The “A”‘s of Losing Someone

Read through that again, but more carefully. Although I never saw grief as a task to complete, the words that are spoken are true.

Absorption.  Adjustment. Acceptance.  Words not typically associated with grief and losing someone. But all are something that is needed.

Absorption. The entire occupation of the mind. Assimilation. Incorporation. Preoccupation. Engrossment. The process or action by which one thing absorbs or is absorbed by another. The Latin origin word for Absorb is Absorbere which means “to swallow up.”

Think about that. We are swallowed up by our grief right after someone dies. It consumes our time, our thoughts, our feelings.
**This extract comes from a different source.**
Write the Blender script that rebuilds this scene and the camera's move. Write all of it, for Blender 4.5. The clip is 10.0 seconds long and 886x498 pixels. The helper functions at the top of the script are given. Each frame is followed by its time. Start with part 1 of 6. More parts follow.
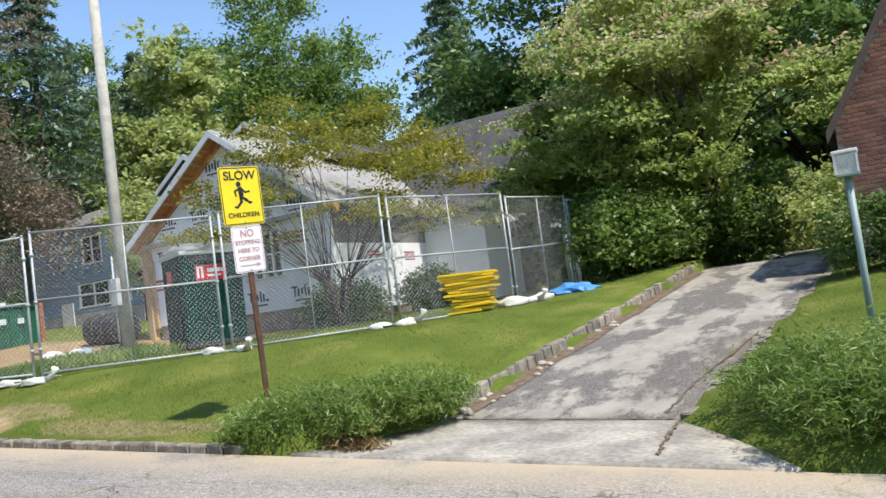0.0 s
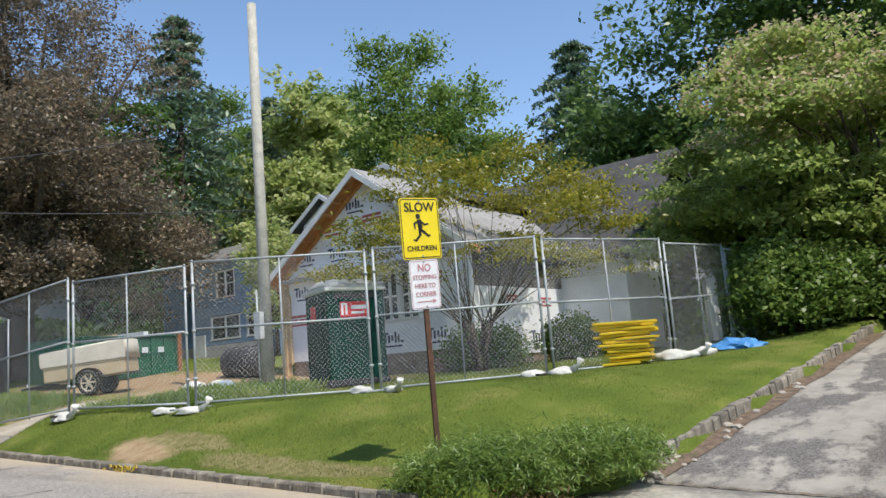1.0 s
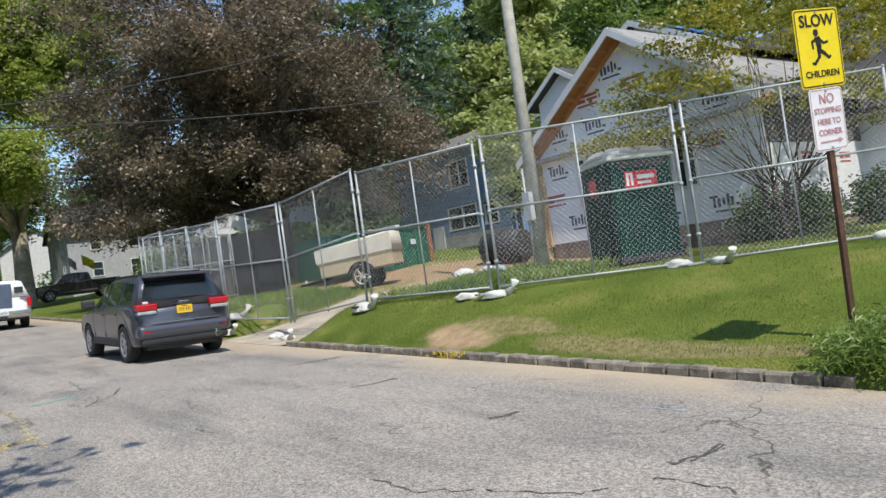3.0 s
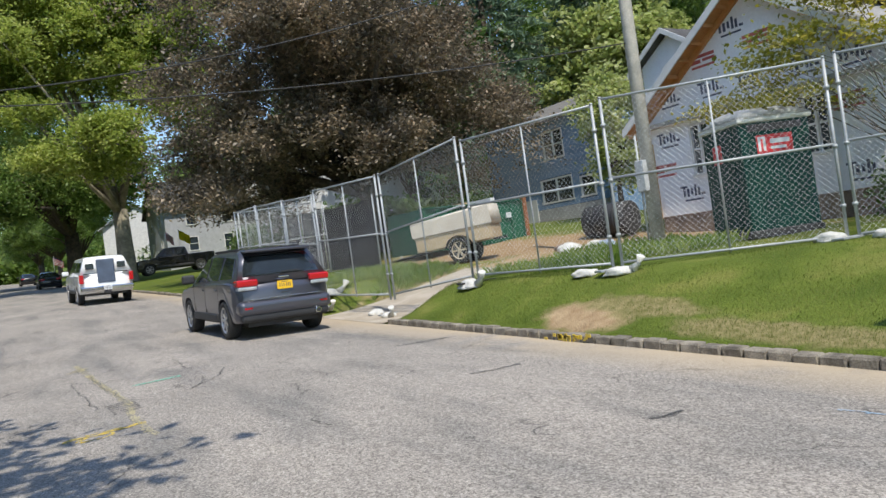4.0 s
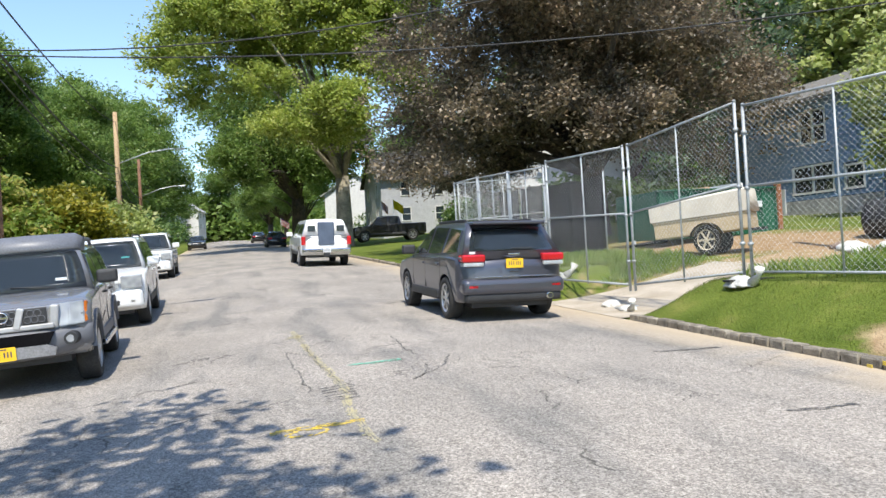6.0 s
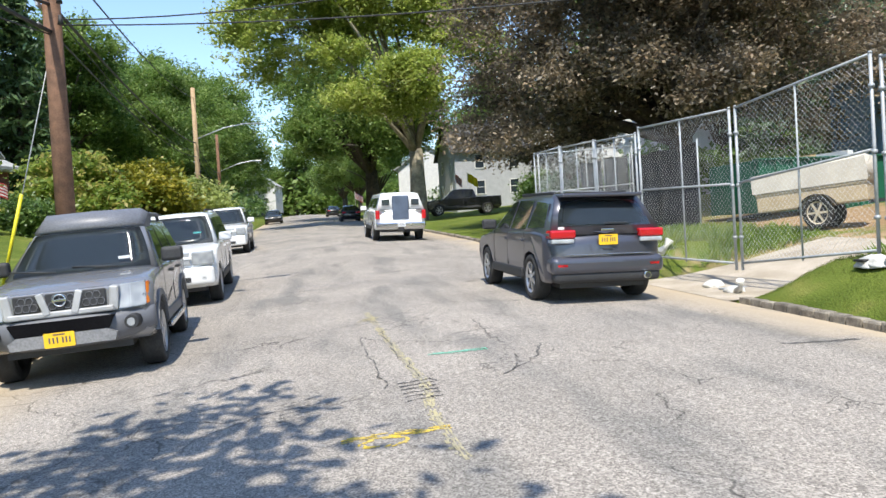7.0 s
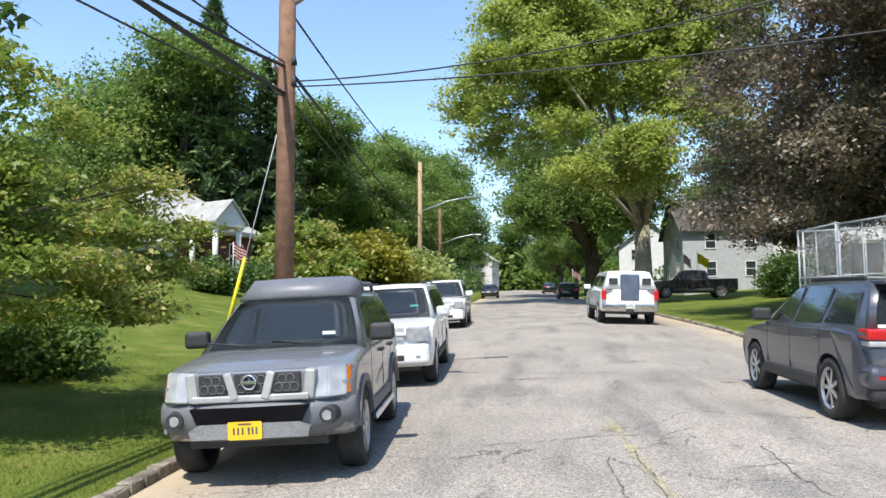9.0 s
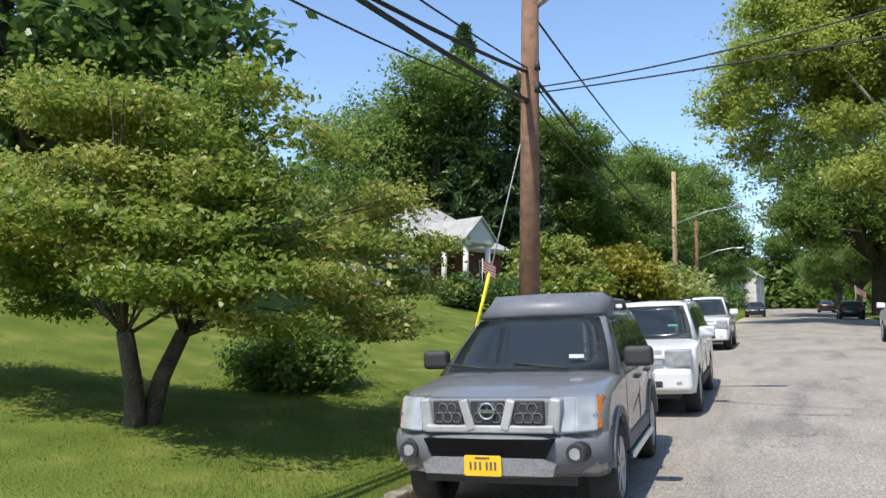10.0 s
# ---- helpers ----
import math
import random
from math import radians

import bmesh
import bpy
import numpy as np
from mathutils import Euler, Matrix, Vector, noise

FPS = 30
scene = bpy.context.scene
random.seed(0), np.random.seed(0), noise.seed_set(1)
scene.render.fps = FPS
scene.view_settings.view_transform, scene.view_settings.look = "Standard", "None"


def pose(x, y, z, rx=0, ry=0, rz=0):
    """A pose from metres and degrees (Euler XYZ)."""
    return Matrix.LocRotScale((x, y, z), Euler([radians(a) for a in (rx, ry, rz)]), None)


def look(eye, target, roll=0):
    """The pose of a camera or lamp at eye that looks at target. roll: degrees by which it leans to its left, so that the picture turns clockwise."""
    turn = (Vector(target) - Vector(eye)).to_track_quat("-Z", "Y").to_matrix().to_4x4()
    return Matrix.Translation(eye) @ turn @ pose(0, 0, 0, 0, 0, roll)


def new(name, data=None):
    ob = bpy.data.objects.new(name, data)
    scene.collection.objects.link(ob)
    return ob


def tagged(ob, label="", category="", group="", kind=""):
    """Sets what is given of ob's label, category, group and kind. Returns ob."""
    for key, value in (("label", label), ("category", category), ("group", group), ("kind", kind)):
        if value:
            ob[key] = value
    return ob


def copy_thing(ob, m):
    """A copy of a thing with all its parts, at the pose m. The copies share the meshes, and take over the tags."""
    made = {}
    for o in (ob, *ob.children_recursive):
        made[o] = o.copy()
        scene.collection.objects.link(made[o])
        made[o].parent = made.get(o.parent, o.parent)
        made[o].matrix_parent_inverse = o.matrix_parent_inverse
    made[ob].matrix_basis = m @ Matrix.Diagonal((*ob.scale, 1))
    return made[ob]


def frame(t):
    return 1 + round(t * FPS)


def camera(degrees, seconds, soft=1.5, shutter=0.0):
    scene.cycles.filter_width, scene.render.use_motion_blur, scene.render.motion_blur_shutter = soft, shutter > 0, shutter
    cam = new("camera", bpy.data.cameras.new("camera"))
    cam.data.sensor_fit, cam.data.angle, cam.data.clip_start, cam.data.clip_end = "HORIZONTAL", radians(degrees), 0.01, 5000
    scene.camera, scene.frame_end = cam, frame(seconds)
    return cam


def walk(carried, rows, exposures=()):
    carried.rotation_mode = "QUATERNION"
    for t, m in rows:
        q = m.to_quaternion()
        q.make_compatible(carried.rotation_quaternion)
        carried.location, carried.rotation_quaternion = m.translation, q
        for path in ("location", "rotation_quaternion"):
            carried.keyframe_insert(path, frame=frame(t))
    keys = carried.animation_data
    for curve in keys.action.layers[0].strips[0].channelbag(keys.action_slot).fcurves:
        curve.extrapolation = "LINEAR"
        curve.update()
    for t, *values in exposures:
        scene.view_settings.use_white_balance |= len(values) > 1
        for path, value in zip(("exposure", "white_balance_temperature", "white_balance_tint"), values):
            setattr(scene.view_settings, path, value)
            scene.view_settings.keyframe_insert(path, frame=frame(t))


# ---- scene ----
cam = camera(60.37, 10.0)
ROWS = [
    (0.0, -0.260, 0.413, 1.739, 29.71, 3.79, 7.48),
    (0.5, -0.886, 0.466, 1.748, 37.78, 8.04, 6.35),
    (1.0, -1.449, 0.430, 1.796, 37.39, 8.18, 4.54),
    (1.5, -1.975, 0.305, 1.829, 37.32, 7.62, 3.14),
    (2.0, -2.568, 0.258, 1.802, 43.16, 4.85, 2.63),
    (2.5, -3.169, 0.168, 1.784, 45.65, 0.94, 6.32),
    (3.0, -3.778, 0.183, 1.792, 52.62, 1.48, 7.89),
    (4.5, -5.357, 0.366, 1.902, 60.70, 0.09, 6.70),
    (5.0, -5.876, 0.376, 1.925, 64.25, 0.79, 4.33),
    (5.5, -6.392, 0.478, 1.934, 69.39, 1.28, 3.38),
    (6.0, -6.933, 0.525, 1.914, 73.90, 0.49, 3.34),
    (7.5, -8.535, 0.648, 1.997, 82.65, -1.12, 3.01),
    (8.0, -9.105, 0.617, 2.027, 86.80, -0.03, 2.03),
    (8.5, -9.622, 0.452, 2.053, 89.36, 2.32, 0.69),
    (9.0, -10.085, 0.410, 2.063, 95.25, 5.09, 0.32),
    (9.5, -10.527, 0.314, 2.086, 104.64, 5.42, -0.29),
    (10.0, -11.003, 0.213, 2.109, 113.81, 6.24, -0.80),
]
walk(cam, [(t, pose(x, y, z, 90 + pitch, roll, yaw)) for t, x, y, z, yaw, pitch, roll in ROWS], exposures=[(0.0, 0.76), (1.0, 0.48), (1.5, 0.52), (2.5, 0.38), (3.2, 0.48), (4.5, 0.43), (5.0, 0.73), (5.5, 0.82), (6.2, 0.94), (7.5, 0.94), (9.0, 0.96), (10.0, 0.72)])

# ---- light ----
SUN_DIR = Vector((1.55, -0.32, 2.55)).normalized()
world = bpy.data.worlds.new("sky")
scene.world = world
world.use_nodes = True
wn = world.node_tree
sky = wn.nodes.new("ShaderNodeTexSky")
sky.sky_type = 'NISHITA'
sky.sun_disc = False
sky.sun_elevation = math.asin(SUN_DIR.z)
sky.sun_rotation = math.atan2(SUN_DIR.x, SUN_DIR.y)
sky.air_density, sky.dust_density, sky.ozone_density = 1.0, 0.3, 3.0
wn.links.new(sky.outputs[0], wn.nodes["Background"].inputs[0])
wn.nodes["Background"].inputs[1].default_value = 0.15
sun = new("sun", bpy.data.lights.new("sun", 'SUN'))
sun.data.energy, sun.data.angle, sun.data.color = 3.4, radians(0.53), (1.0, 0.94, 0.83)
sun.matrix_world = look((0, 0, 60), Vector((0, 0, 60)) - SUN_DIR)

# ---- materials ----
MATS = {}


def mat(name, a, b=None, scale=3.0, rough=0.8, metal=0.0, fine=40.0, bump=0.0, amount=0.25, island=0.0, obj=0.0, spec=0.5, coat=0.0):
    """Two-scale noise between a and b, finer grain on top; island / obj: random brightness by piece."""
    if name in MATS:
        return MATS[name]
    m = bpy.data.materials.new(name)
    m.use_nodes = True
    MATS[name] = m
    t = m.node_tree
    N, L = t.nodes, t.links
    p = N["Principled BSDF"]
    b = b or tuple(c * 0.75 for c in a)
    g = N.new("ShaderNodeNewGeometry")
    n1 = N.new("ShaderNodeTexNoise")
    n1.inputs["Scale"].default_value, n1.inputs["Detail"].default_value = scale, 5
    n2 = N.new("ShaderNodeTexNoise")
    n2.inputs["Scale"].default_value, n2.inputs["Detail"].default_value = fine, 3
    for n in (n1, n2):
        L.new(g.outputs["Position"], n.inputs["Vector"])
    r = N.new("ShaderNodeMapRange")
    r.inputs["From Min"].default_value, r.inputs["From Max"].default_value = 0.35, 0.65
    L.new(n1.outputs["Fac"], r.inputs["Value"])
    mx = N.new("ShaderNodeMix")
    mx.data_type = 'RGBA'
    mx.inputs[6].default_value, mx.inputs[7].default_value = (*a, 1), (*b, 1)
    L.new(r.outputs["Result"], mx.inputs["Factor"])
    v = N.new("ShaderNodeMapRange")
    v.inputs["From Min"].default_value, v.inputs["From Max"].default_value = 0.25, 0.75
    v.inputs["To Min"].default_value, v.inputs["To Max"].default_value = 1 - amount, 1 + amount
    L.new(n2.outputs["Fac"], v.inputs["Value"])
    last = v.outputs["Result"]
    for k, src in ((island, "island"), (obj, "obj")):
        if k:
            q = N.new("ShaderNodeMapRange")
            q.inputs["To Min"].default_value, q.inputs["To Max"].default_value = 1 - k, 1 + k
            if src == "island":
                L.new(g.outputs["Random Per Island"], q.inputs["Value"])
            else:
                oi = N.new("ShaderNodeObjectInfo")
                L.new(oi.outputs["Random"], q.inputs["Value"])
            mul = N.new("ShaderNodeMath")
            mul.operation = 'MULTIPLY'
            L.new(last, mul.inputs[0]), L.new(q.outputs["Result"], mul.inputs[1])
            last = mul.outputs[0]
    hs = N.new("ShaderNodeHueSaturation")
    L.new(mx.outputs[2], hs.inputs["Color"]), L.new(last, hs.inputs["Value"])
    L.new(hs.outputs["Color"], p.inputs["Base Color"])
    p.inputs["Roughness"].default_value, p.inputs["Metallic"].default_value = rough, metal
    p.inputs["Specular IOR Level"].default_value = spec
    p.inputs["Coat Weight"].default_value = coat
    if bump:
        bp = N.new("ShaderNodeBump")
        bp.inputs["Strength"].default_value, bp.inputs["Distance"].default_value = bump, 0.02
        L.new(n2.outputs["Fac"], bp.inputs["Height"]), L.new(bp.outputs["Normal"], p.inputs["Normal"])
    return m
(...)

We are preoccupied and engrossed in the details of what happened and the fact that they are no longer on earth with us.

Adjustment. The process of adapting or becoming used to a new situation. A modification, fluctuation, or correction. A correction or modification to reflect actual conditions. The process of modifying one’s behavior in changed circumstances or an altered environment in order to fulfill psychological, physiological, and social needs.

An adjustment is a process. Something changes, which require changes to be made. Process is key word. It doesn’t happen overnight, but over time.

Acceptance. Acknowledgement. Recognition. The fact of accepting a difficult or unpleasant situation.

Acceptance is a hard one. Most people want to define this as something that you confirm happened and are okay with. That is not true. It is acknowledgement. It is recognition. It is simply just saying “Yes, this did happen.”

The three “A” words work together, side by side, all throughout your grief journey. And yes, it is a journey. It is not something you feel or do for a moment in time, or until a certain point. It is something you walk, day in, and day out. Some days better than others, but still a part of who you are. That is the Absorption part. You incorporate that loss into your life, and you adjust. (Adjustment) There will be little ways you adjust and big ways. And you are always finding ways that you are adjusting. This never stops.

The final “A”, Acceptance, is circular. You would think that it would be linear. That the only time you need to accept your grief is the first time you encounter it. True, at first, you need to acknowledge the loss of someone when they die. That one’s a given. But I’m talking about all the little ways we need to acknowledge that person’s presence is missed and recognize where there is a hole in our life. There are so many little ways that this one shows up. All the “little firsts” you encounter as you do life, and adjust without that person.

Grief ends up becoming part of you, but not the entirety of you. Like it says in the quote above, it is an element of who you are, an alteration of your being. When we loose someone we love, we have a new way of seeing life. We know what life was like with them, and now what life is like without them. We should use that new life view, the one we gain through our loss, to help us be a new self, a better one. One that they would be proud of. Be someone who is like the one you loved and lost, not to try to replace them, that could never happen, but to remind the world of the beautiful person and presence that was lost.